Now move to another variable percentage. The values of the percentage variable have % character with them. However, there is a catch. If we ignore the percentage sign, Stata will just remove the percentage sign, and retain the value as before. But, as the percentage of a number is not same as the number, i.e. 29.8% equals 0.298, so what we want Stata to do is to convert number into fraction, along with removing the percentage sign. For that, we use the following command.

destring percentage, replace percent

This will convert all the percentages into fractions.

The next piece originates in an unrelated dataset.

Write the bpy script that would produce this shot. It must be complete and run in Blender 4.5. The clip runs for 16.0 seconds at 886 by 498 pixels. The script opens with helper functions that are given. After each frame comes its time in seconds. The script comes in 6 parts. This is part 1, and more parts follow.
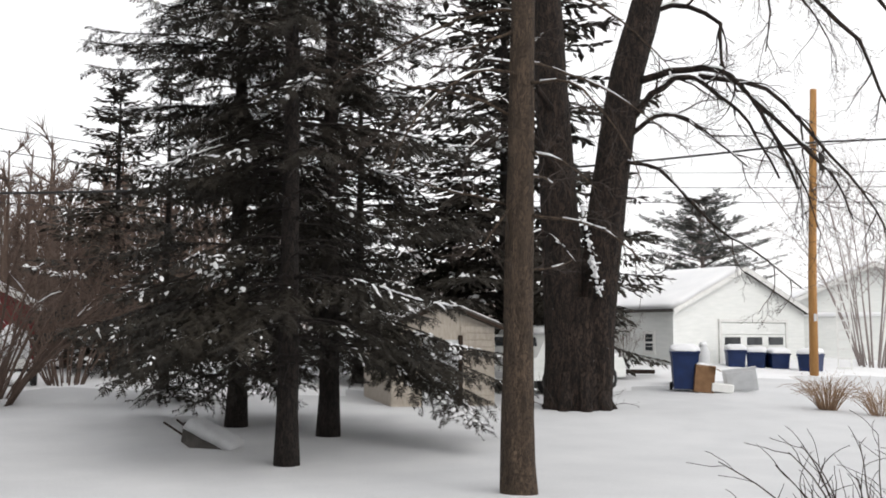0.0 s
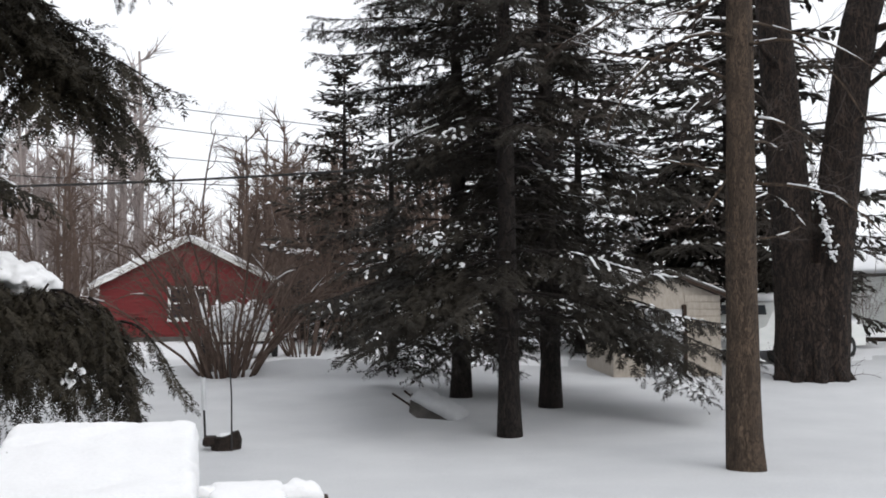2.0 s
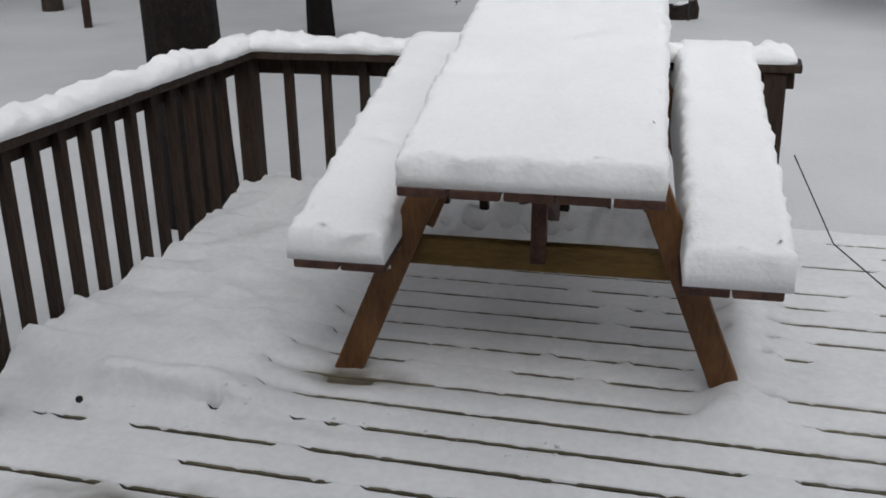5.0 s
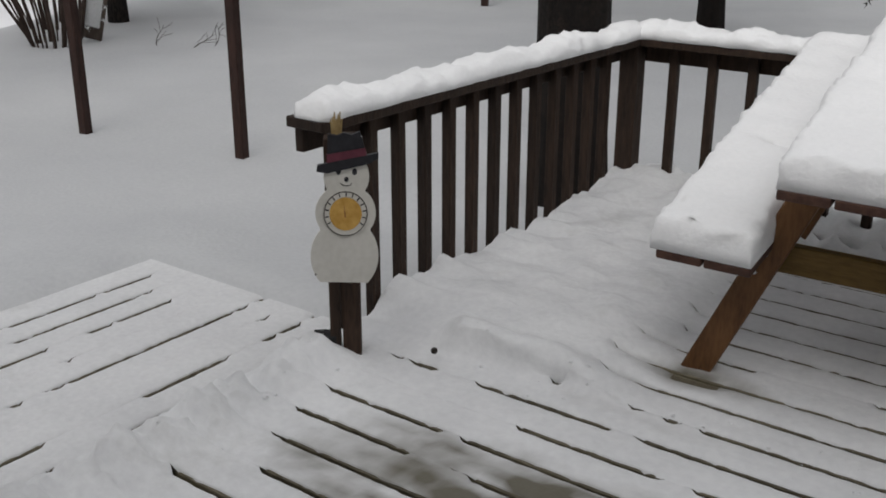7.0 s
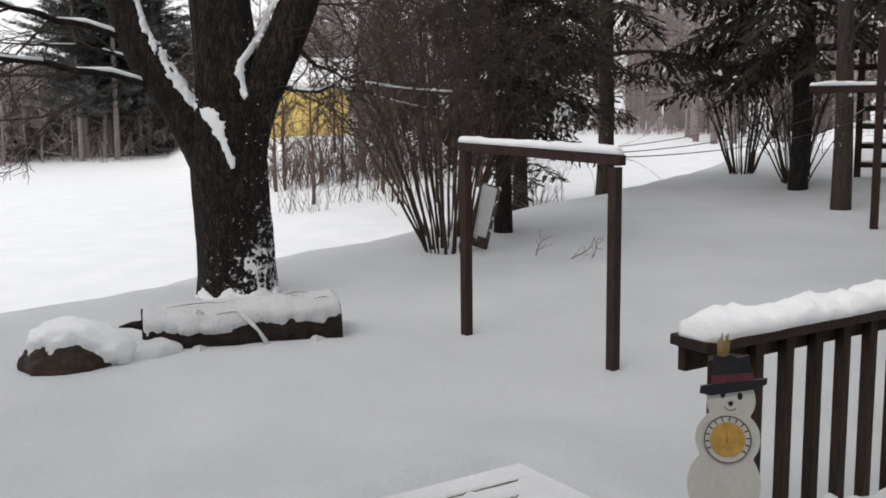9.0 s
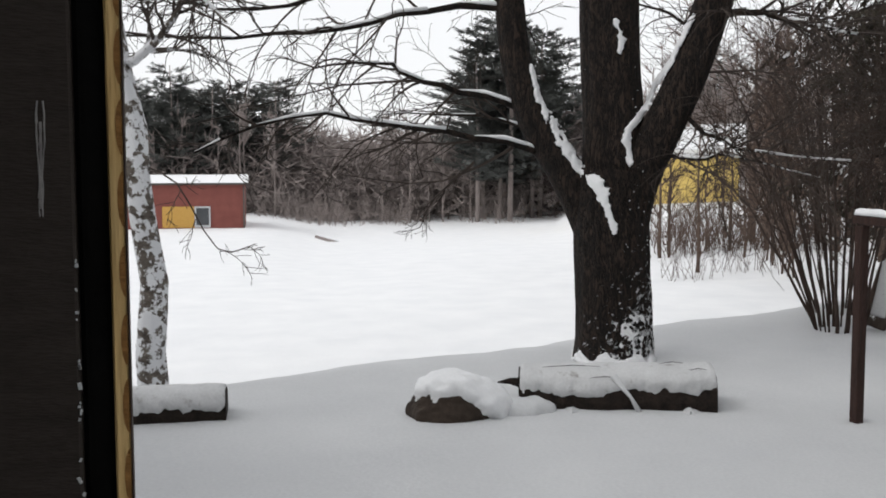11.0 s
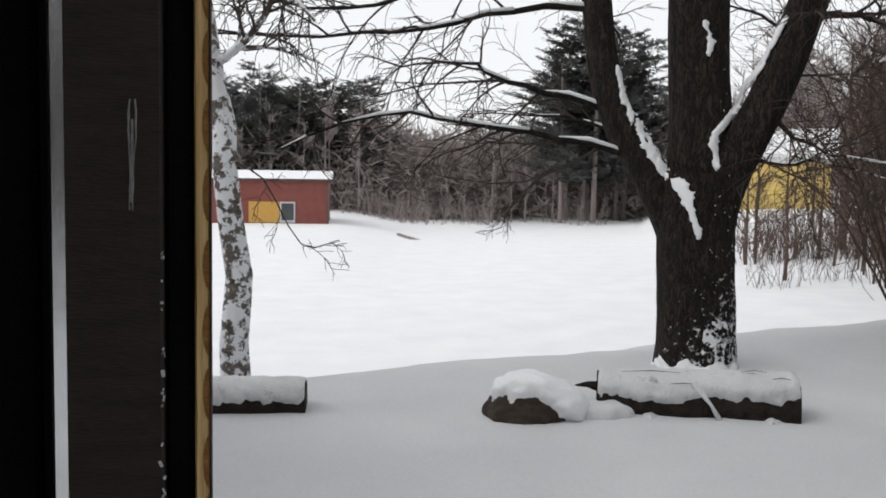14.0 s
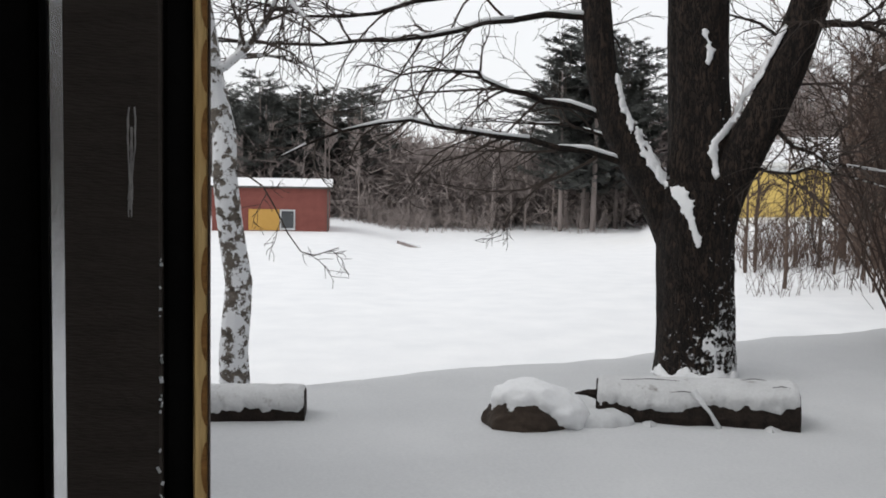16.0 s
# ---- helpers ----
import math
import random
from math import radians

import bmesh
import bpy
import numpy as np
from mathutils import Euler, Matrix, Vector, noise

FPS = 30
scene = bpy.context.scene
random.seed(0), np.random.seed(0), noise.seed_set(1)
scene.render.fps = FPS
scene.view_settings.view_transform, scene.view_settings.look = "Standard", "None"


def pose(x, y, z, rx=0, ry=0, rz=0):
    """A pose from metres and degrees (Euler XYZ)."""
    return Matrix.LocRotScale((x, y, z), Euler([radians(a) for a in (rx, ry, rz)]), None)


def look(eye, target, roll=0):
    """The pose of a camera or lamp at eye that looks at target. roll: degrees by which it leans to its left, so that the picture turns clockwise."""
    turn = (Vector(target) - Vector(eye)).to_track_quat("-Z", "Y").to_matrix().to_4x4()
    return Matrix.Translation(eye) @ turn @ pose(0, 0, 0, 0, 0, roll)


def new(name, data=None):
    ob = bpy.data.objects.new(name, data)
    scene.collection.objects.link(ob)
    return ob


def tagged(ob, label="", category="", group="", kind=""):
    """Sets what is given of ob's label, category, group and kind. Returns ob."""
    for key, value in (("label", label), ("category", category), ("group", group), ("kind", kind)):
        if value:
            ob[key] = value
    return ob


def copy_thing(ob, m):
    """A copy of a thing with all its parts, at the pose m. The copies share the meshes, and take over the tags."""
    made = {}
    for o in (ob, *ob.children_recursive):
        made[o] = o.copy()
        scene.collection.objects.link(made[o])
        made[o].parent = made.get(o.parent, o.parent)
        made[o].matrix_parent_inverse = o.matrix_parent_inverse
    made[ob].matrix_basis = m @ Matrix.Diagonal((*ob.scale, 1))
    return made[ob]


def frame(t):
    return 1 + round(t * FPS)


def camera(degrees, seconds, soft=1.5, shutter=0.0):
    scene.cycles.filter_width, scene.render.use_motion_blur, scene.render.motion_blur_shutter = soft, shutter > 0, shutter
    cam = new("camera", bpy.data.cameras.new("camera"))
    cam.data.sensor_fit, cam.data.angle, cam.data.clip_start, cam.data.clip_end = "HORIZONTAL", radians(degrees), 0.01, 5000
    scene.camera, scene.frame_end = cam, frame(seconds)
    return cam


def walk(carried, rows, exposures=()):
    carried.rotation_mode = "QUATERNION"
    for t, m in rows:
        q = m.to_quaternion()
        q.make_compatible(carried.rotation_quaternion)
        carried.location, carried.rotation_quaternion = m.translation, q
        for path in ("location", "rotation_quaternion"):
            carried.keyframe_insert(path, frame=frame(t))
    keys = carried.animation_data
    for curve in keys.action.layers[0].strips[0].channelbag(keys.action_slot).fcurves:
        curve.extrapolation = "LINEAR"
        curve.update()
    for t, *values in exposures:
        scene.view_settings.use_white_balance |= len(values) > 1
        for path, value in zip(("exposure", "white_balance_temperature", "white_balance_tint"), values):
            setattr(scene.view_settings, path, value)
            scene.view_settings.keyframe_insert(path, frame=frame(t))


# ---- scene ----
cam = camera(46.51, 16.0, soft=1.8)


def aim(x, y, z, yaw, pitch, roll):
    """A camera pose: yaw to the left from +y, pitch up, roll about the line of sight."""
    return pose(x, y, z, 90 + pitch, 0, yaw) @ pose(0, 0, 0, 0, 0, roll)


walk(cam, [
    (0, aim(0.035, 0.042, 1.496, -20.88, 4.68, 0.16)),
    (0.5, aim(0.051, 0.046, 1.510, -18.56, 5.96, 0.52)),
    (1, aim(0.053, 0.036, 1.525, -17.00, 6.50, 0.07)),
    (1.5, aim(0.061, 0.023, 1.596, -12.94, 5.34, -0.88)),
    (2, aim(0.096, -0.014, 1.574, -8.56, 2.94, -0.68)),
    (2.5, aim(0.080, -0.004, 1.551, -3.50, -3.32, 0.63)),
    (3, aim(0.062, -0.007, 1.533, 1.70, -7.43, 0.78)),
    (3.2, aim(0.059, 0.000, 1.534, 3.27, -9.24, 0.72)),
    (5.5, aim(0.004, 0.034, 1.486, 20.85, -20.91, -1.41)),
    (6, aim(-0.003, 0.033, 1.484, 26.79, -20.71, -0.94)),
    (6.5, aim(-0.013, 0.020, 1.489, 33.50, -20.46, -0.44)),
    (7, aim(-0.016, 0.018, 1.480, 36.75, -20.26, 0.08)),
    (7.5, aim(-0.025, 0.026, 1.481, 40.06, -17.64, -0.57)),
    (8, aim(-0.036, 0.003, 1.487, 43.54, -13.87, -0.07)),
    (8.5, aim(-0.049, -0.017, 1.495, 49.79, -11.15, -0.68)),
    (9, aim(-0.061, -0.024, 1.491, 57.12, -8.46, -0.63)),
    (9.5, aim(-0.062, -0.034, 1.501, 64.43, -7.78, -0.77)),
    (10, aim(-0.048, -0.008, 1.493, 69.83, -6.22, -0.76)),
    (10.2, aim(-0.045, -0.003, 1.496, 72.84, -5.61, 0.06)),
    (12.3, aim(-0.010, 0.002, 1.509, 80.49, -4.68, -0.12)),
    (12.5, aim(-0.010, 0.002, 1.510, 80.62, -4.62, 0.35)),
    (13, aim(-0.012, 0.003, 1.508, 82.89, -4.90, 0.37)),
    (13.5, aim(-0.016, 0.003, 1.507, 82.60, -4.82, 0.98)),
    (14, aim(-0.020, 0.0036, 1.506, 82.80, -4.77, 0.95)),
    (14.5, aim(-0.020, 0.0035, 1.506, 82.78, -4.86, 1.09)),
    (15, aim(-0.019, 0.0038, 1.506, 82.92, -4.82, 1.05)),
    (15.5, aim(-0.018, 0.0046, 1.505, 83.02, -4.85, 0.89)),
    (16, aim(-0.016, 0.0048, 1.506, 82.80, -4.33, 1.03)),
], exposures=[(0, 0.36, 6650, 11), (1.5, 0.33, 6650, 11), (2.2, 0.2, 6300, 11), (3.2, 0.05, 6300, 10.5), (5.5, -0.1, 6480, 10.5), (6.5, -0.14, 6600, 10.5), (8.0, 0.04, 6500, 10.5), (9.0, 0.12, 6550, 10.5), (10.0, 0.1, 6550, 10), (12.5, 0.02, 6500, 10), (16.0, 0.02, 6500, 10)])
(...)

Similarly, some variables “close” have non-numeric values in the form of commas. These commas will be considered non-numeric, and Stata wouldn’t perform numeric operations on them. In some datasets, these commas could be misplaced instead of fractions or decimal points. To do so, we now need to specify to Stata that it should replace commas with decimal points so that the following command will be used.

destring close, replace dpcomma

You will notice that the commas from the close variables will be removed, and values will be converted into decimals.

Generating new Variables:

Sometimes, the requirements of the data are such that we have to generate a new numeric variable from a string variable instead of replacing it. In such cases, new variables can be generated from Stata using the string variables. Our data have different string variables, but most of them are replaced with numeric variables using different commands. However, we generate two new variables from the string variables; open and volume. These newly generated variables will be in the form of numeric variables. But the previously present string variables will also be retained and not replaced by new variables.

To generate new variables for open and volume, the following command will be used

destring open volume,generate(open1 volume1) force

This command will destring the open and volume variables, and newly generated variables will be numeric.